Precisamente el título de la telenovela recurre a una canción homónima de Chabuca Granda, versionada brillantemente por Caetano Veloso en un excelente disco también titulado Fina estampa, en 1995. Pero la belleza y fidelidad del notable cantante brasileño con la creación de la reconocida peruana están ausentes por completo del tema musical de apertura y cierre de la telenovela, interpretado al parecer por un aficionado en un pianito de juguete. En general, el tratamiento musical en la banda sonora es pobre, con arreglos siempre instrumentales pero insulsos, que confunden puerilidad con minimalismo, además de que decidieron prescindir de la ingente heredad musical brasileña y latinoamericana que la telenovela regional ha enaltecido de modo considerable.

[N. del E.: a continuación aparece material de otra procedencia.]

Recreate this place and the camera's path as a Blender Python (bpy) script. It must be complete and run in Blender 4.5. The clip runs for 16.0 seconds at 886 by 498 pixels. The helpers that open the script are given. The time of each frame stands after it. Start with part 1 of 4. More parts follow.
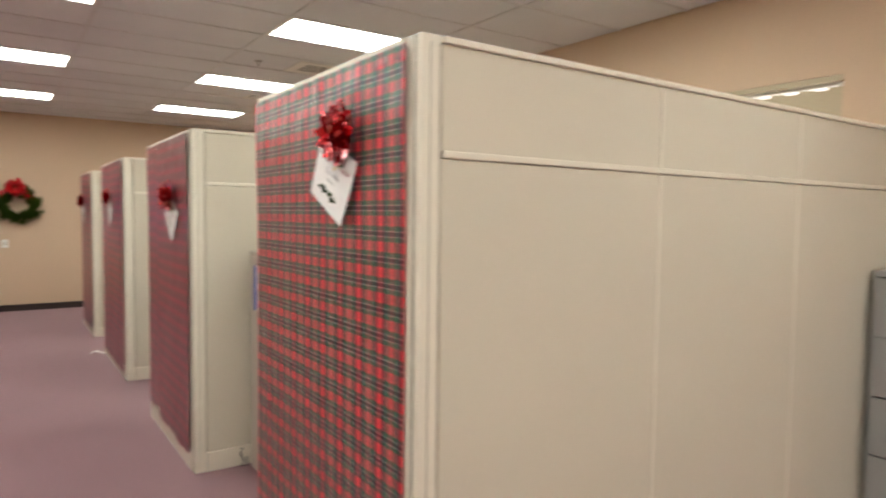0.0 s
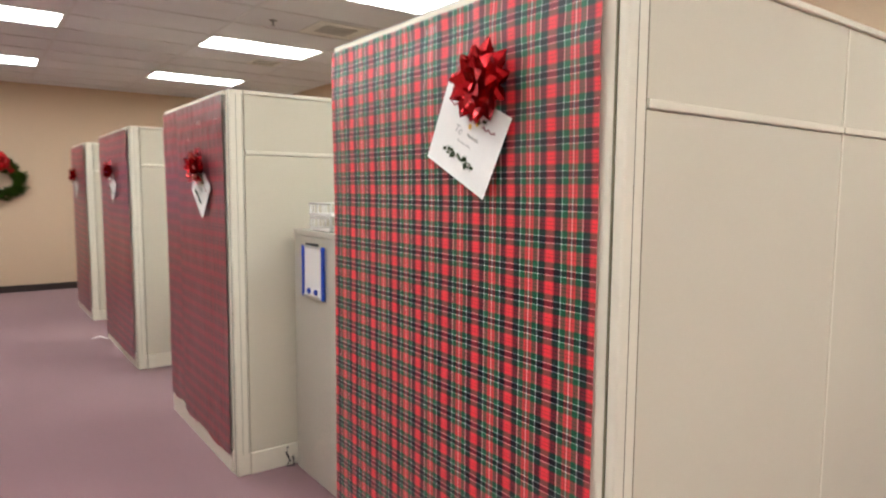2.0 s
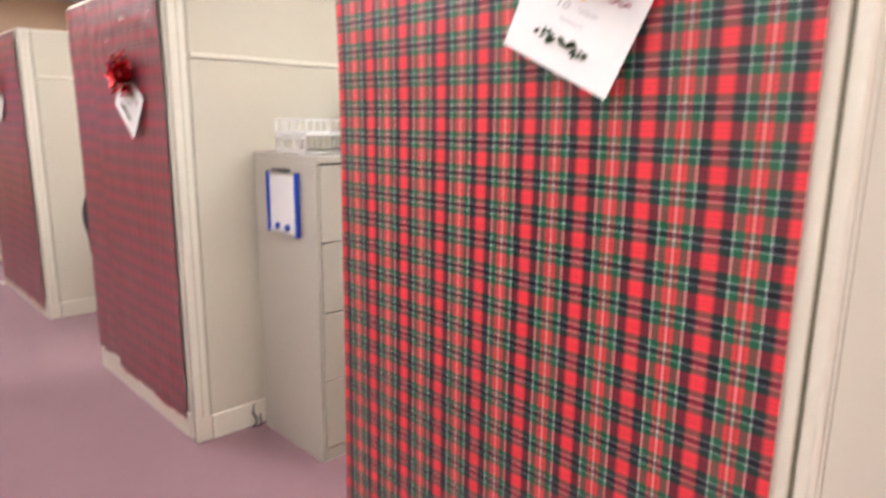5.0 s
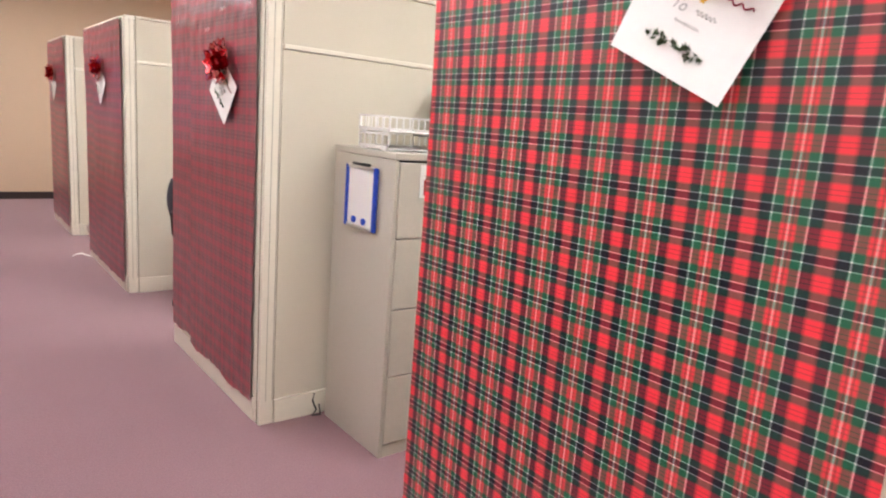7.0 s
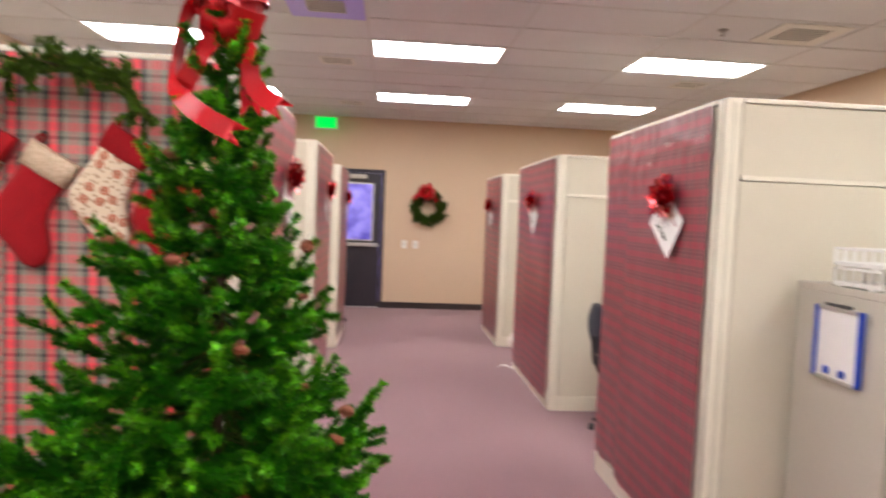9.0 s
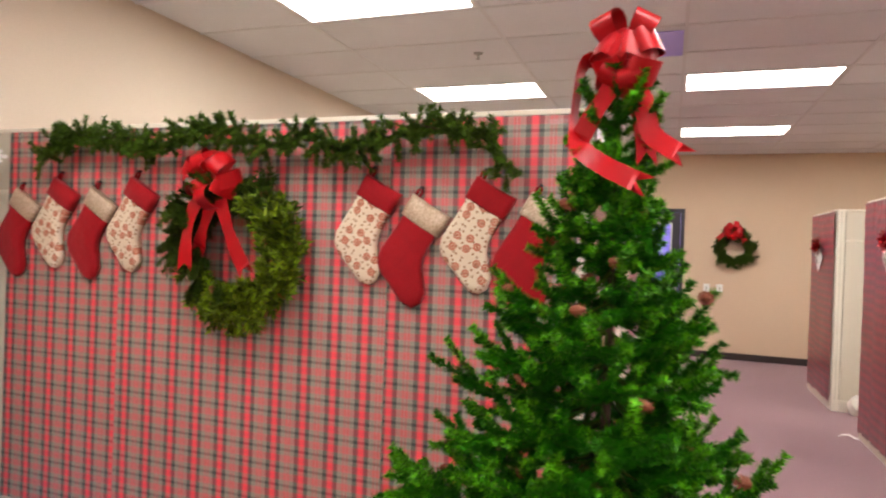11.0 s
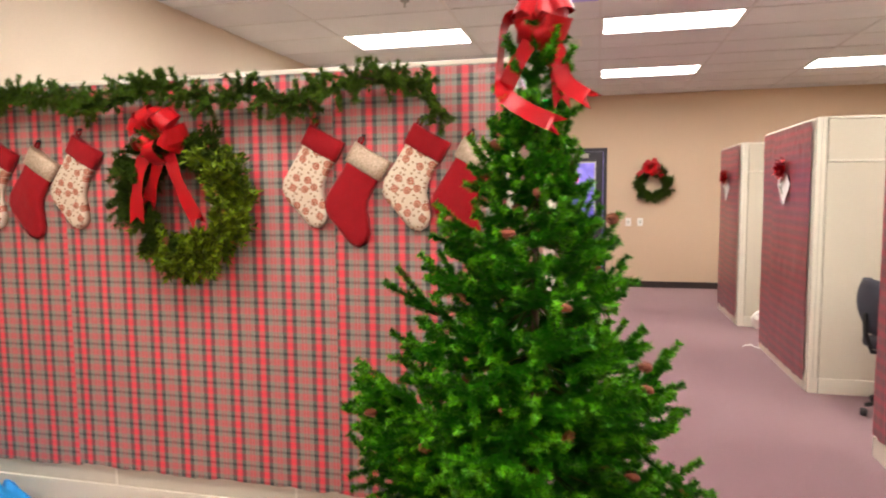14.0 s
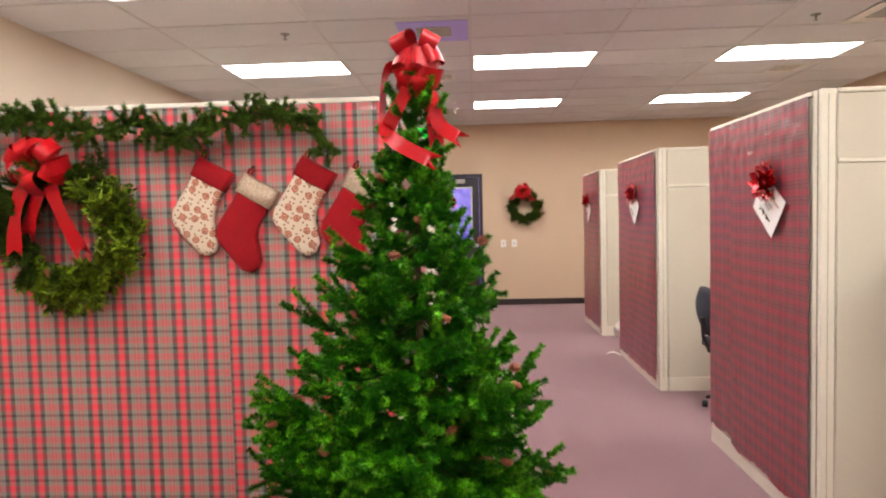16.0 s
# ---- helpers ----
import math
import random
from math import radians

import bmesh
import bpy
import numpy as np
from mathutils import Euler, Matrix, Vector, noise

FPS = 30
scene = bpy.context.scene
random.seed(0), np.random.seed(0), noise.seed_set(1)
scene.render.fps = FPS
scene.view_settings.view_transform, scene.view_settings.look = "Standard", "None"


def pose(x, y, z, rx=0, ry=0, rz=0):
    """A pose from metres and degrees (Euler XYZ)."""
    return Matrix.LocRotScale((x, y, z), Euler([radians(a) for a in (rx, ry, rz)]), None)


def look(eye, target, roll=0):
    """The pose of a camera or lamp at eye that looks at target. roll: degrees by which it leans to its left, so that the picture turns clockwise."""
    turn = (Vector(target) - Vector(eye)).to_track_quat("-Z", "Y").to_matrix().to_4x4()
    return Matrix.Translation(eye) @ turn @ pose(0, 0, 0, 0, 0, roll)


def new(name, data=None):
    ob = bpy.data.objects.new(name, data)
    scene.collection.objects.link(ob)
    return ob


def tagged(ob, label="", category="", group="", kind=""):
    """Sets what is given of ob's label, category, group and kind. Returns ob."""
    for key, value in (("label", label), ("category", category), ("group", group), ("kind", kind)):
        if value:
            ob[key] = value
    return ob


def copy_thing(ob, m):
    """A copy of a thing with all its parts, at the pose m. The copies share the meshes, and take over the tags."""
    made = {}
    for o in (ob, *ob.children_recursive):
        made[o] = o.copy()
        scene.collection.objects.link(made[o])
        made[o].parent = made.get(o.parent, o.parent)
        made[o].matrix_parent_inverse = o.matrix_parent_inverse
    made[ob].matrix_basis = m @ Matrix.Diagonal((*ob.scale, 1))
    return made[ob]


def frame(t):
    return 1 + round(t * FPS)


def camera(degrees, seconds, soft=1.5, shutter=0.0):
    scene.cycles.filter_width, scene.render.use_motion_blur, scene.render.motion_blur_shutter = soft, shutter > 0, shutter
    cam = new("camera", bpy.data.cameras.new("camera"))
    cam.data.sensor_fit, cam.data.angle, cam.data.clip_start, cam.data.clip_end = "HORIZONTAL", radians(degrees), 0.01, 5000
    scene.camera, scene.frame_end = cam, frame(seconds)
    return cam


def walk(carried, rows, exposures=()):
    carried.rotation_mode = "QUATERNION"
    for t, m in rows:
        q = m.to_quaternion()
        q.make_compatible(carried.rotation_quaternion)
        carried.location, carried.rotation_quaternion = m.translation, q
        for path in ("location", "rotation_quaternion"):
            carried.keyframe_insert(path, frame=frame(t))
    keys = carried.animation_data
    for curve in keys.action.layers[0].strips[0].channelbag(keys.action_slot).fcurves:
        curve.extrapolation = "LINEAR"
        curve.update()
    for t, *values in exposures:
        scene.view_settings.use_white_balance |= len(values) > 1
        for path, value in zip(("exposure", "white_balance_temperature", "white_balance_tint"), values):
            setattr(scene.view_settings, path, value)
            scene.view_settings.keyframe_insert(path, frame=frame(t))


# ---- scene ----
cam = camera(69.4, 16.0, soft=2.0, shutter=0.6)
PATH = [
    (0, (1.388, 1.324, 1.564), (2.523, 2.968, 1.456), 0.7),
    (0.5, (1.37, 1.478, 1.557), (2.318, 3.236, 1.459), 1.3),
    (1, (1.366, 1.631, 1.562), (2.267, 3.414, 1.468), 1.3),
    (1.5, (1.296, 1.78, 1.551), (2.335, 3.484, 1.424), 1.0),
    (2, (1.223, 1.924, 1.545), (2.406, 3.526, 1.359), 0.4),
    (2.5, (1.223, 2.078, 1.521), (2.502, 3.597, 1.284), 1.9),
    (3, (1.245, 2.235, 1.525), (2.608, 3.687, 1.333), 2.4),
    (3.5, (1.24, 2.33, 1.524), (2.701, 3.68, 1.305), 3.0),
    (4, (1.205, 2.405, 1.526), (2.721, 3.69, 1.301), 2.5),
    (4.5, (1.19, 2.447, 1.518), (2.694, 3.741, 1.265), 1.7),
    (5, (1.205, 2.514, 1.483), (2.579, 3.911, 1.082), 0.7),
    (5.2, (1.205, 2.519, 1.443), (2.526, 3.959, 1.019), 2.2),
    (7.3, (1.156, 2.574, 1.455), (2.363, 4.129, 1.101), 5.1),
    (7.5, (1.11, 2.585, 1.47), (2.264, 4.188, 1.158), 5.1),
    (8, (1.04, 2.644, 1.5), (1.927, 4.423, 1.281), 5.5),
    (8.5, (1.012, 2.688, 1.517), (1.545, 4.609, 1.37), 3.8),
    (9, (0.98, 2.757, 1.53), (1.153, 4.747, 1.425), 2.3),
    (9.5, (0.98, 2.779, 1.543), (0.834, 4.773, 1.5), 2.2),
    (10, (0.902, 2.781, 1.546), (0.499, 4.739, 1.56), 2.5),
    (12.5, (0.603, 2.676, 1.531), (-0.145, 4.529, 1.438), 1.4),
    (13, (0.647, 2.636, 1.53), (-0.016, 4.518, 1.4), 0.83),
    (13.5, (0.691, 2.596, 1.529), (0.13, 4.508, 1.352), 0.2),
    (14, (0.751, 2.525, 1.516), (0.286, 4.463, 1.343), -0.5),
    (14.5, (0.797, 2.442, 1.523), (0.422, 4.404, 1.416), -1.1),
    (15, (0.796, 2.397, 1.525), (0.552, 4.38, 1.44), -1.9),
    (15.5, (0.775, 2.344, 1.524), (0.615, 4.335, 1.418), -1.8),
    (16, (0.77, 2.296, 1.524), (0.669, 4.29, 1.421), -1.4),
]
walk(cam, [(t, look(eye, target, roll)) for t, eye, target, roll in PATH],
     exposures=[(0, -0.2, 6150, 1), (1.5, -0.1, 5950, 1), (3.5, 0.11, 5720, 5), (5, 0.28, 5900, 10), (7.5, 0.27, 5950, 10), (8.5, 0.22, 6050, 10), (10, 0.2, 6150, 10), (12.5, 0.27, 6400, 10), (14, 0.38, 6400, 10), (15, 0.25, 6300, 10), (16, 0.23, 6250, 10)])

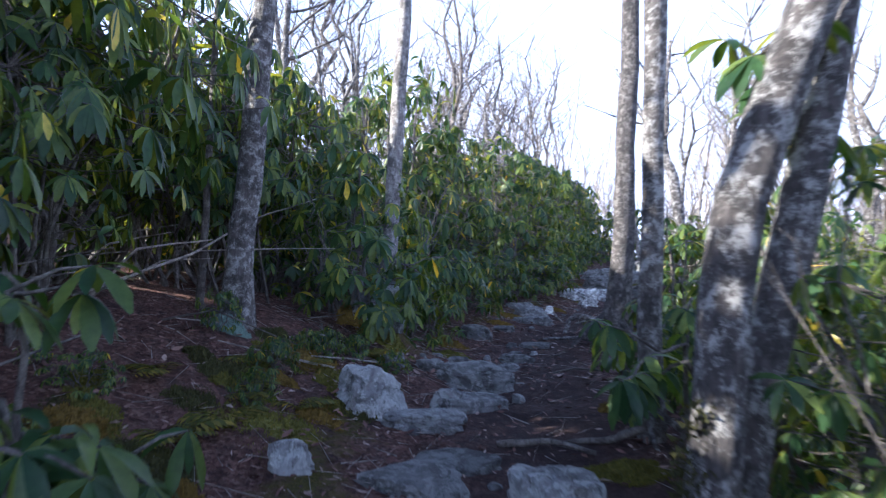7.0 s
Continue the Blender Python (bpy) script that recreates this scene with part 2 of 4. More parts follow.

Porque musicalmente hace falta poca iluminación para dejar que «brille» el guion y se enfatice, más que el espíritu trágico, las soluciones de sainete, las más caprichosas y desatinadas (todos, en lo absoluto todos los misterios, se resuelven o se complican con alguien escuchando detrás de la puerta). Así, se incrementan noche tras noche los niveles de caricatura y absurdo que una parte grande del público disfrutó en Brasil, como mismo ahora sucede en Cuba, porque la audiencia cautiva la entendió como lo que es: despropósito a veces divertido o delirante, pero por completo trivial y olvidable, hasta dentro del voluminoso currículo de Aguinaldo Silva, autor de varias telenovelas memorables. Sin embargo, ya se sabe que ni siquiera los maestros más geniales consiguen dar todos los días una lección extraordinaria.